Pennsylvania Obamacare insurers ask for a 5 percent increase next year

(Morning Call) Insurers want to raise premiums on Obamacare plans by about 4.9 percent for 2019, the Pennsylvania Insurance Department said Tuesday.

The good news is that consumers in about half of Pennsylvania’s counties will have more options, as insurers will offer more plans in the Affordable Care Act marketplace. The department declined to share which counties will have more competition, so as not to influence insurers as they set final prices, Insurance Commissioner Jessica Altman said. The number of counties with just one insurance company offering marketplace plans will decrease from 20 to eight.

Nearly 20,000 Lehigh Valley residents are covered under Obamacare, and three insurance companies — Highmark, Capital BlueCross and Geisinger — offer more than a dozen Obamacare insurance plans in the region.

The Insurance Department compiled an aggregate price increase percentage based on requests by insurers offering plans in the marketplace.

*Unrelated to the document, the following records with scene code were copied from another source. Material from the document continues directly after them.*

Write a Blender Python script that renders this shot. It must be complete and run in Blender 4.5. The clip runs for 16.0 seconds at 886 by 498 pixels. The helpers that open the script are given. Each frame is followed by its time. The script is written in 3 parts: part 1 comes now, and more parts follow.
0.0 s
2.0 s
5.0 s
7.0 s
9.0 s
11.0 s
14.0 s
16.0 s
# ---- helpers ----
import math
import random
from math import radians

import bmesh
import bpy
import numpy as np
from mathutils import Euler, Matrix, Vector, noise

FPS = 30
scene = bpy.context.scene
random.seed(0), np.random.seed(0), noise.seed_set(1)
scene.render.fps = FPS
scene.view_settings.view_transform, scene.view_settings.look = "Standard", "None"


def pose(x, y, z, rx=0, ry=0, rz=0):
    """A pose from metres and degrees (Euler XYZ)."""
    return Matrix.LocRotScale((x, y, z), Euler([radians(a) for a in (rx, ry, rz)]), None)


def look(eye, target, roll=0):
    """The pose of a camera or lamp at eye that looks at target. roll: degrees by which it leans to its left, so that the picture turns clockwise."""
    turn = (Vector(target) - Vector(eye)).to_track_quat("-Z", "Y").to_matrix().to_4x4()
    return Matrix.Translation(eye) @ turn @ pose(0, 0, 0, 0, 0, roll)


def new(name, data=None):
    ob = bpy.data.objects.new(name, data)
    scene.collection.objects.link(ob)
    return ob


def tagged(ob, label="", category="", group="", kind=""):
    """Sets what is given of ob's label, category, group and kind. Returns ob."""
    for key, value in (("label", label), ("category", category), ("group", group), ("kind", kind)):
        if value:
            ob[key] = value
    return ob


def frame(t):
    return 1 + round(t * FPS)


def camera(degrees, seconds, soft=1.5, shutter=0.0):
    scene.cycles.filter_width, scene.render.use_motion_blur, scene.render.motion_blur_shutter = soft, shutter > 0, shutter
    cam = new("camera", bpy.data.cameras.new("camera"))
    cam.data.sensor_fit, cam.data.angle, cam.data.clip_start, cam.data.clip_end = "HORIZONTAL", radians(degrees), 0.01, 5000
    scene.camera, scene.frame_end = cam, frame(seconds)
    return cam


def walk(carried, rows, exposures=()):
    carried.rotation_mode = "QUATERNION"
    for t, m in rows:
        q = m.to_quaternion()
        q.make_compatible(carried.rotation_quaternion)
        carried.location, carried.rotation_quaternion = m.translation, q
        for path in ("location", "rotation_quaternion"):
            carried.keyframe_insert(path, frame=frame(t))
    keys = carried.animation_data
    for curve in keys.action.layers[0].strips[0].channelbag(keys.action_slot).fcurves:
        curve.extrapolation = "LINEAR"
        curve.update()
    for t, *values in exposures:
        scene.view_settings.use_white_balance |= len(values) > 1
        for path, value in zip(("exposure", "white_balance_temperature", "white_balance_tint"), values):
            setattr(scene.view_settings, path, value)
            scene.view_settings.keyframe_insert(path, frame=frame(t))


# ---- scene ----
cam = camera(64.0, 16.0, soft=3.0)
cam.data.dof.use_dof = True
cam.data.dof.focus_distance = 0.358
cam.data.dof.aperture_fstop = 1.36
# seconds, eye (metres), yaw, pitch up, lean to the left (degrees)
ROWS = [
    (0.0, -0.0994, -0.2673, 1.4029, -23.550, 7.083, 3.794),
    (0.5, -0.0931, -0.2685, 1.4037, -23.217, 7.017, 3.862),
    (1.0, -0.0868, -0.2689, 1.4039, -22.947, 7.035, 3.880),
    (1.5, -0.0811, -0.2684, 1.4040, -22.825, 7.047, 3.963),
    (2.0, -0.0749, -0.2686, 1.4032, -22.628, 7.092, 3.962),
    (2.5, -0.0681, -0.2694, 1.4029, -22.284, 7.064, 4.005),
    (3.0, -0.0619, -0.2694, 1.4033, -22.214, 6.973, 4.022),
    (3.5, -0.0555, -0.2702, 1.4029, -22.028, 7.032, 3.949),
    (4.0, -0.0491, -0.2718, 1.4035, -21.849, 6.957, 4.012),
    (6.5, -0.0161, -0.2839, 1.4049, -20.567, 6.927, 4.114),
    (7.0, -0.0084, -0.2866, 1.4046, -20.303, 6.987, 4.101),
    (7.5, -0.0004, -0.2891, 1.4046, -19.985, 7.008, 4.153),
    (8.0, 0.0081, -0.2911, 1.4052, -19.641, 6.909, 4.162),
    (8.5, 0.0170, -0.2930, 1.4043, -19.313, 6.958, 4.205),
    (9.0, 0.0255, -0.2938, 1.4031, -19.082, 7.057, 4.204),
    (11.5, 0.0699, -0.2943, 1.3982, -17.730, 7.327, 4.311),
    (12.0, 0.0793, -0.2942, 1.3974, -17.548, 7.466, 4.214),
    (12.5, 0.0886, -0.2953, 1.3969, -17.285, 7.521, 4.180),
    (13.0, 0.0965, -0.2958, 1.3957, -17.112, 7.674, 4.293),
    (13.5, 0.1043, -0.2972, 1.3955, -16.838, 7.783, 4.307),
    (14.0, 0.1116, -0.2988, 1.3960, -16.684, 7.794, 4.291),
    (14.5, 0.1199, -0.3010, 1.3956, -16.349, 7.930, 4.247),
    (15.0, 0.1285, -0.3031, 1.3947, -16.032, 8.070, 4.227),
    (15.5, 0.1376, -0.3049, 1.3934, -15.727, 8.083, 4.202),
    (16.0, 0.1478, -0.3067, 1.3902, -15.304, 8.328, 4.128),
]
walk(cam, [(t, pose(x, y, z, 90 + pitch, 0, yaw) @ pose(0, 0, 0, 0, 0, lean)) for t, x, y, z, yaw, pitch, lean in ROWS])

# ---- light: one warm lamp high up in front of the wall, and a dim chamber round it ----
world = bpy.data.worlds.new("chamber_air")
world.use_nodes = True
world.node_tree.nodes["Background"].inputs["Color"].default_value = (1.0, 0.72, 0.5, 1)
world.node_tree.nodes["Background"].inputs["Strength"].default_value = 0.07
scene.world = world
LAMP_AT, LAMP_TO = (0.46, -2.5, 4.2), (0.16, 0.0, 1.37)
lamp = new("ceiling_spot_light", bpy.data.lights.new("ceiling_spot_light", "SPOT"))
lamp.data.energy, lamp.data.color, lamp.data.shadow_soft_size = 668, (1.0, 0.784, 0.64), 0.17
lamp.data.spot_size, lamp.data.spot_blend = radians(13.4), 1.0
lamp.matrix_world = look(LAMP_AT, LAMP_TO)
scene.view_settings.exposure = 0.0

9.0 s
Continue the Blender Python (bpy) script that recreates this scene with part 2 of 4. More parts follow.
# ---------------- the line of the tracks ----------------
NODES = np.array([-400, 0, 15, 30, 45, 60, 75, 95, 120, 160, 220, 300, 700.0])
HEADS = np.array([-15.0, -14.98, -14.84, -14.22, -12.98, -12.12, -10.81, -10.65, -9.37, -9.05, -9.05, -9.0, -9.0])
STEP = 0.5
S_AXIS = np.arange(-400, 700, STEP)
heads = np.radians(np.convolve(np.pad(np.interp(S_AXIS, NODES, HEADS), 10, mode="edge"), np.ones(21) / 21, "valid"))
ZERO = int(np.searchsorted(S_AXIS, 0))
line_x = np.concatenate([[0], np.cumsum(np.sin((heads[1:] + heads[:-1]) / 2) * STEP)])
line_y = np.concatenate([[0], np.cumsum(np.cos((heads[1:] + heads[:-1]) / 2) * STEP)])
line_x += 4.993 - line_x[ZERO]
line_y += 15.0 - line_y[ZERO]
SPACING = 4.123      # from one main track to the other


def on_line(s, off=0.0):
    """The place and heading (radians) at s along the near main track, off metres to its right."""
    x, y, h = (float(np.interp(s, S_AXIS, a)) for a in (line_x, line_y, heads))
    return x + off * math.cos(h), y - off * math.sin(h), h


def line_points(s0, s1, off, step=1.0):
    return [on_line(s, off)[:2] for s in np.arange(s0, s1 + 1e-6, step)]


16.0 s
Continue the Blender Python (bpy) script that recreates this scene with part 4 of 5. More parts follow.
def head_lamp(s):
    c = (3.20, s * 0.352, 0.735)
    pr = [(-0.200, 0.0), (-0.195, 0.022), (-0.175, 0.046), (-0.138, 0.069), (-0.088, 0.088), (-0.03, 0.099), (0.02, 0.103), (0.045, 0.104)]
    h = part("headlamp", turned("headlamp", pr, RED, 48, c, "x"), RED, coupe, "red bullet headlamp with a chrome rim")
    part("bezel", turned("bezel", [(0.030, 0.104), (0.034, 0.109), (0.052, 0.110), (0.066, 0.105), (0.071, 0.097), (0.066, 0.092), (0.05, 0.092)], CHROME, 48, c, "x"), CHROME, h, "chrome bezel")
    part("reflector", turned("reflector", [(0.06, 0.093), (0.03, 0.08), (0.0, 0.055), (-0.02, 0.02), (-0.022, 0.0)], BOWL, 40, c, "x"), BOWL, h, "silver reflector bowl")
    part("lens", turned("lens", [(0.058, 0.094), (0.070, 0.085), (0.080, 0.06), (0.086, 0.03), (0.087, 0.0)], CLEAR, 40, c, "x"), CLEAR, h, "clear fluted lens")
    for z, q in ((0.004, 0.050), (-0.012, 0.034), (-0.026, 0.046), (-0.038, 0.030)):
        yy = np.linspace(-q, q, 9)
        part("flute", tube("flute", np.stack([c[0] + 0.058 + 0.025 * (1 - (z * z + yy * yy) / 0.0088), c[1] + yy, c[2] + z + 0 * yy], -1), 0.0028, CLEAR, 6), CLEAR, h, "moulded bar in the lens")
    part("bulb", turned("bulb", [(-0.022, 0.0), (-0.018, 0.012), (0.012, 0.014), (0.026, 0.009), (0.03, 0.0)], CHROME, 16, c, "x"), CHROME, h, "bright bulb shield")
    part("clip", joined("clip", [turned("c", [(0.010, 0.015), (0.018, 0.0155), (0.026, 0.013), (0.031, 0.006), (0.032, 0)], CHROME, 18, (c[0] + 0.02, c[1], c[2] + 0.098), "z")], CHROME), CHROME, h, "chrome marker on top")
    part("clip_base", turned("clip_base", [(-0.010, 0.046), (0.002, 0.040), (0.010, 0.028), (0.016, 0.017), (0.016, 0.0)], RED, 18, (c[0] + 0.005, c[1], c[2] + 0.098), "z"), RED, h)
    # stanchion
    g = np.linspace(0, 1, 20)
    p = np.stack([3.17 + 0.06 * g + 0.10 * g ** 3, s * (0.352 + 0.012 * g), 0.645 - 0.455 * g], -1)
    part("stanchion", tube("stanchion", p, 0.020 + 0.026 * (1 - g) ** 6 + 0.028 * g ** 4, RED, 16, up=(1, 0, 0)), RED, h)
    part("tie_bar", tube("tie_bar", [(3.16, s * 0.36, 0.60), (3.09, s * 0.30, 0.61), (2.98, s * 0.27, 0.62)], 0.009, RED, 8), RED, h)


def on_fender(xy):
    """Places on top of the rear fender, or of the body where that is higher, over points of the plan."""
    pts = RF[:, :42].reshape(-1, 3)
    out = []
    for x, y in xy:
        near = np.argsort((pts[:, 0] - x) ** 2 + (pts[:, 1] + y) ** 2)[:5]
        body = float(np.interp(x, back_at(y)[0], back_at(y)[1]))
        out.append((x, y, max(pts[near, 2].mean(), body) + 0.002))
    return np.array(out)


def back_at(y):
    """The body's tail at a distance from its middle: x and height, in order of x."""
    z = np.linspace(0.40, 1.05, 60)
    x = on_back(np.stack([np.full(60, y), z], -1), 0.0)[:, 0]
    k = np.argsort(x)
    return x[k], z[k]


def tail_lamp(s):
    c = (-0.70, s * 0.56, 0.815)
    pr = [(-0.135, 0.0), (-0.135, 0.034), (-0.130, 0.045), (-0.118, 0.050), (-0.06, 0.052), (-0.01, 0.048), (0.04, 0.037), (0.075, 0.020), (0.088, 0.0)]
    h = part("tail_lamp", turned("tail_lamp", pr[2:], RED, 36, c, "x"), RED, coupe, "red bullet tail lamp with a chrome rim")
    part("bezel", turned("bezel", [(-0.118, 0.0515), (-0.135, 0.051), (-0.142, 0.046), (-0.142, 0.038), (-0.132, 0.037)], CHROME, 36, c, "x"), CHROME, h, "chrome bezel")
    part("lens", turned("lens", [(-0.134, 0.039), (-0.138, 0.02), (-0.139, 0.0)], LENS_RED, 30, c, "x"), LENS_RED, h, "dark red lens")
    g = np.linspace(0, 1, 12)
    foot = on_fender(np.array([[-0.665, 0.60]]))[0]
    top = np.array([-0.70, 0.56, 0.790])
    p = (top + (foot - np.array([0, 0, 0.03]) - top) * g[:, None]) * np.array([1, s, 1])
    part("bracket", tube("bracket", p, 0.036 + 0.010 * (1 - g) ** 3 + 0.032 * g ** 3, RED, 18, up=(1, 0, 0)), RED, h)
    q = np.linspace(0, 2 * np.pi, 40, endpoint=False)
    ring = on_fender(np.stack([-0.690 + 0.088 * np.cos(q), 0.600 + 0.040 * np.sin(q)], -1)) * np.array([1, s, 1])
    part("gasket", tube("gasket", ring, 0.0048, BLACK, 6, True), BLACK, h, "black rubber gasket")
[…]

More county-specific estimates and offerings will be released in July, with final rates set in the fall.

Most people won’t see a significant difference in their premium prices because federal financial assistance typically increases to match price hikes. However, those who don’t qualify for subsidies will have to pay more.

Nearly 390,000 Pennsylvanians signed up for insurance through the Affordable Care Act for this year, according to the U.S. Department of Health and Human Services.

Enrollment for 2018 fell about 9 percent short of the 2017 numbers after federal officials cut the enrollment period in half and reduced funds for advertising and enrollment assistance.

President Donald Trump and Republican lawmakers have made several significant changes to the health law in the past year, including eliminating the requirement that people have health insurance and reducing subsidies.

A repeal of the individual mandate will likely reduce the federal deficit by about $338 billion in the next decade but increase the number of uninsured by 13 million, a 2017 Congressional Budget Office estimate shows.

The mandate repeal likely prompted insurers to rise prices in numerous states, said Cynthia Cox, a program director at Kaiser Family Foundation, a nonprofit focused on health care policy.

Pennsylvania’s marketplace fared better than other states, some of which are expecting premiums to rise by double digit percentages.

Pennsylvania may have a lower rate increase because of higher increases in the previous year, said Robert Laszewski, president of Health Policy and Strategy Associates in Alexandria, Va.

“PA got clobbered by the huge rate increases early and now that the prices are sky high it is not necessary for the carriers to increase the rates by big margins,” he said.

Despite the relative stability of the marketplace, people who don’t qualify for financial assistance for premium prices are suffering, Laszewski said. In Pennsylvania, 1 in 5 people who buy plans from the marketplace do not receive subsidies.

“Before Obamacare the poorest and those with pre-existing conditions in the individual market had poor health insurance options,” he said. “Today, the poor and the sick have much better options, but the healthy in the middle class [not subsidy-eligible] are the ones who are the big losers.”

Last year, insurance companies in the Lehigh Valley raised Obamacare rates up to 49 percent. Statewide, the increase was 31 percent, a response to federal cuts, state officials said.

In Pennsylvania, the average premium for a middle-of-the-road insurance plan this year is $312, according to the Insurance Department.

Insurance Commissioner Altman and U.S. Sen. Bob Casey, a Pennsylvania Democrat, blamed Republican policy changes for the recent prices increases.

Democrats and Republicans were quick to blame each other for rising prices in past years.

The initial price increases, when Democrats first rolled out Obamacare, were largely due to the cost of covering pre-existing conditions; essential benefits such as maternity care and mental health; and chronically ill people, Cox said. Later prices hikes were due to insurers underestimating the cost of offering benefits to previously uninsured people.

Because of multiple years of significant price hikes, insurance companies across the country are making money off the marketplace and thus making the marketplace stable, health experts said. Insurers are no longer leaving the marketplace, Cox said.

And the program has gained popularity.

A Kaiser poll last month found that 49 percent of people favor Obamacare, compared to 43 who do not. That’s a flip from two years ago, when only 38 percent of people found Obamacare favorable, and 49 percent did not.